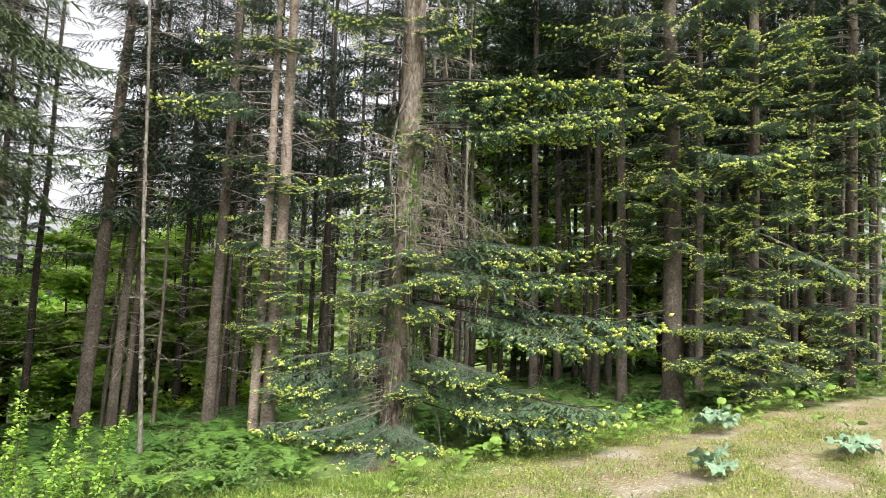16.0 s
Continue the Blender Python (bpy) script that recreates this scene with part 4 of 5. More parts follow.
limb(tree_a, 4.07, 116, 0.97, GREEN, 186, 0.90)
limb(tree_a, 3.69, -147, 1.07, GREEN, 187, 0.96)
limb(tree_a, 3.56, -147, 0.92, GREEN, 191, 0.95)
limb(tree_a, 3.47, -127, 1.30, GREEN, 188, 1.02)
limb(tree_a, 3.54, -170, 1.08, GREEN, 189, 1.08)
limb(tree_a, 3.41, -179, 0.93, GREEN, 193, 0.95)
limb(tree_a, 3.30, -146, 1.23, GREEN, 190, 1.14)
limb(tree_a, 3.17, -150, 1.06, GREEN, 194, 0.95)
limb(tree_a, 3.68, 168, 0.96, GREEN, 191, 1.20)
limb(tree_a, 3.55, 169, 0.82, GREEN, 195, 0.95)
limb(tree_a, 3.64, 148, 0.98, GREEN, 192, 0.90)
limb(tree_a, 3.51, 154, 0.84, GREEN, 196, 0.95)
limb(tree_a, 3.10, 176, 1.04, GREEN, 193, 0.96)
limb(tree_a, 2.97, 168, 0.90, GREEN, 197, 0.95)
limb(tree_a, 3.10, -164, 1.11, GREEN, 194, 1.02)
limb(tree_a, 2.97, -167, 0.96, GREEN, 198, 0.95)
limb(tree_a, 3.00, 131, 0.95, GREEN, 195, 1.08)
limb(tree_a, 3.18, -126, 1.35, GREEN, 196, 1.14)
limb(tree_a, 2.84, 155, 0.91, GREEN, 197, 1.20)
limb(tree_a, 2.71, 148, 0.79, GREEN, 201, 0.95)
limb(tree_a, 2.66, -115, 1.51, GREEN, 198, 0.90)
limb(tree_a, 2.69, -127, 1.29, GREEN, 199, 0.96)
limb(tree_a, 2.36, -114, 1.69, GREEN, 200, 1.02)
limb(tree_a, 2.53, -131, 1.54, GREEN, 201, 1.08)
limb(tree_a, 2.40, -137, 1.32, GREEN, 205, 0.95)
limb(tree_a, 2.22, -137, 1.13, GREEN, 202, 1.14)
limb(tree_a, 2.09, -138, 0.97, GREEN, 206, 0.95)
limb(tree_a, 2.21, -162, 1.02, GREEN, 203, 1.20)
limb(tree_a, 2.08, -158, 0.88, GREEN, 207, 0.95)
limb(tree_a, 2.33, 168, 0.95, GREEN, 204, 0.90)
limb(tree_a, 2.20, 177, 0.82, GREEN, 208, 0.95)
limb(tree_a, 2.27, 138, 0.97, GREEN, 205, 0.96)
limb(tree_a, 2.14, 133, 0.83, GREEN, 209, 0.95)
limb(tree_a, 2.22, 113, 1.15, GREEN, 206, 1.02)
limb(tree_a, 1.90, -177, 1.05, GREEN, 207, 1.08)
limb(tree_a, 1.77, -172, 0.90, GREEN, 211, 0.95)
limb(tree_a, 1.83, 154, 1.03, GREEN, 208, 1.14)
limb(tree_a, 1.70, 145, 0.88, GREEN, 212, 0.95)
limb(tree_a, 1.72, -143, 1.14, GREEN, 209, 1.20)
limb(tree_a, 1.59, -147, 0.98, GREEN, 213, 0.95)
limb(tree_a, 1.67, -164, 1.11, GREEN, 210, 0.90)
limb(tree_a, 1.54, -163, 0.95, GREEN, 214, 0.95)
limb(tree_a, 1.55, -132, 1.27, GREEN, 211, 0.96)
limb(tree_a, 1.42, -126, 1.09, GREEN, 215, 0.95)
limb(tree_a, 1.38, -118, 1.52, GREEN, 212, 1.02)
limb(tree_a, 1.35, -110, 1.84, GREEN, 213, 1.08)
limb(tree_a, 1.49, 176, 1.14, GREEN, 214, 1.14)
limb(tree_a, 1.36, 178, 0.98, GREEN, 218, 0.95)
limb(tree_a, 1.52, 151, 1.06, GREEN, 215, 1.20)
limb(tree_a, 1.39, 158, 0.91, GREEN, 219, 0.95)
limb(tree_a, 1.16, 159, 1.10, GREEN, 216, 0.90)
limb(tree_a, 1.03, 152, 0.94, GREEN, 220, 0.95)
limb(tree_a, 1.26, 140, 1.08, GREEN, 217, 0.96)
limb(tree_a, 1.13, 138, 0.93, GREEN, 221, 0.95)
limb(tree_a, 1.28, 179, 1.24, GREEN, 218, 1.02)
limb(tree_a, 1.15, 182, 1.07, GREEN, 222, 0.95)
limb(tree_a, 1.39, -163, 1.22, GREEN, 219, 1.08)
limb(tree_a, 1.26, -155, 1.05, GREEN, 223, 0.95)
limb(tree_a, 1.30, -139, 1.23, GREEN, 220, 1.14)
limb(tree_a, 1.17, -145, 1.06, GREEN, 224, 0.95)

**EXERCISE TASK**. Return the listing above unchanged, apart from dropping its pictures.

**EXERCISE SOLUTION**.
16.0 s
Continue the Blender Python (bpy) script that recreates this scene with part 4 of 5. More parts follow.
limb(tree_a, 4.07, 116, 0.97, GREEN, 186, 0.90)
limb(tree_a, 3.69, -147, 1.07, GREEN, 187, 0.96)
limb(tree_a, 3.56, -147, 0.92, GREEN, 191, 0.95)
limb(tree_a, 3.47, -127, 1.30, GREEN, 188, 1.02)
limb(tree_a, 3.54, -170, 1.08, GREEN, 189, 1.08)
limb(tree_a, 3.41, -179, 0.93, GREEN, 193, 0.95)
limb(tree_a, 3.30, -146, 1.23, GREEN, 190, 1.14)
limb(tree_a, 3.17, -150, 1.06, GREEN, 194, 0.95)
limb(tree_a, 3.68, 168, 0.96, GREEN, 191, 1.20)
limb(tree_a, 3.55, 169, 0.82, GREEN, 195, 0.95)
limb(tree_a, 3.64, 148, 0.98, GREEN, 192, 0.90)
limb(tree_a, 3.51, 154, 0.84, GREEN, 196, 0.95)
limb(tree_a, 3.10, 176, 1.04, GREEN, 193, 0.96)
limb(tree_a, 2.97, 168, 0.90, GREEN, 197, 0.95)
limb(tree_a, 3.10, -164, 1.11, GREEN, 194, 1.02)
limb(tree_a, 2.97, -167, 0.96, GREEN, 198, 0.95)
limb(tree_a, 3.00, 131, 0.95, GREEN, 195, 1.08)
limb(tree_a, 3.18, -126, 1.35, GREEN, 196, 1.14)
limb(tree_a, 2.84, 155, 0.91, GREEN, 197, 1.20)
limb(tree_a, 2.71, 148, 0.79, GREEN, 201, 0.95)
limb(tree_a, 2.66, -115, 1.51, GREEN, 198, 0.90)
limb(tree_a, 2.69, -127, 1.29, GREEN, 199, 0.96)
limb(tree_a, 2.36, -114, 1.69, GREEN, 200, 1.02)
limb(tree_a, 2.53, -131, 1.54, GREEN, 201, 1.08)
limb(tree_a, 2.40, -137, 1.32, GREEN, 205, 0.95)
limb(tree_a, 2.22, -137, 1.13, GREEN, 202, 1.14)
limb(tree_a, 2.09, -138, 0.97, GREEN, 206, 0.95)
limb(tree_a, 2.21, -162, 1.02, GREEN, 203, 1.20)
limb(tree_a, 2.08, -158, 0.88, GREEN, 207, 0.95)
limb(tree_a, 2.33, 168, 0.95, GREEN, 204, 0.90)
limb(tree_a, 2.20, 177, 0.82, GREEN, 208, 0.95)
limb(tree_a, 2.27, 138, 0.97, GREEN, 205, 0.96)
limb(tree_a, 2.14, 133, 0.83, GREEN, 209, 0.95)
limb(tree_a, 2.22, 113, 1.15, GREEN, 206, 1.02)
limb(tree_a, 1.90, -177, 1.05, GREEN, 207, 1.08)
limb(tree_a, 1.77, -172, 0.90, GREEN, 211, 0.95)
limb(tree_a, 1.83, 154, 1.03, GREEN, 208, 1.14)
limb(tree_a, 1.70, 145, 0.88, GREEN, 212, 0.95)
limb(tree_a, 1.72, -143, 1.14, GREEN, 209, 1.20)
limb(tree_a, 1.59, -147, 0.98, GREEN, 213, 0.95)
limb(tree_a, 1.67, -164, 1.11, GREEN, 210, 0.90)
limb(tree_a, 1.54, -163, 0.95, GREEN, 214, 0.95)
limb(tree_a, 1.55, -132, 1.27, GREEN, 211, 0.96)
limb(tree_a, 1.42, -126, 1.09, GREEN, 215, 0.95)
limb(tree_a, 1.38, -118, 1.52, GREEN, 212, 1.02)
limb(tree_a, 1.35, -110, 1.84, GREEN, 213, 1.08)
limb(tree_a, 1.49, 176, 1.14, GREEN, 214, 1.14)
limb(tree_a, 1.36, 178, 0.98, GREEN, 218, 0.95)
limb(tree_a, 1.52, 151, 1.06, GREEN, 215, 1.20)
limb(tree_a, 1.39, 158, 0.91, GREEN, 219, 0.95)
limb(tree_a, 1.16, 159, 1.10, GREEN, 216, 0.90)
limb(tree_a, 1.03, 152, 0.94, GREEN, 220, 0.95)
limb(tree_a, 1.26, 140, 1.08, GREEN, 217, 0.96)
limb(tree_a, 1.13, 138, 0.93, GREEN, 221, 0.95)
limb(tree_a, 1.28, 179, 1.24, GREEN, 218, 1.02)
limb(tree_a, 1.15, 182, 1.07, GREEN, 222, 0.95)
limb(tree_a, 1.39, -163, 1.22, GREEN, 219, 1.08)
limb(tree_a, 1.26, -155, 1.05, GREEN, 223, 0.95)
limb(tree_a, 1.30, -139, 1.23, GREEN, 220, 1.14)
limb(tree_a, 1.17, -145, 1.06, GREEN, 224, 0.95)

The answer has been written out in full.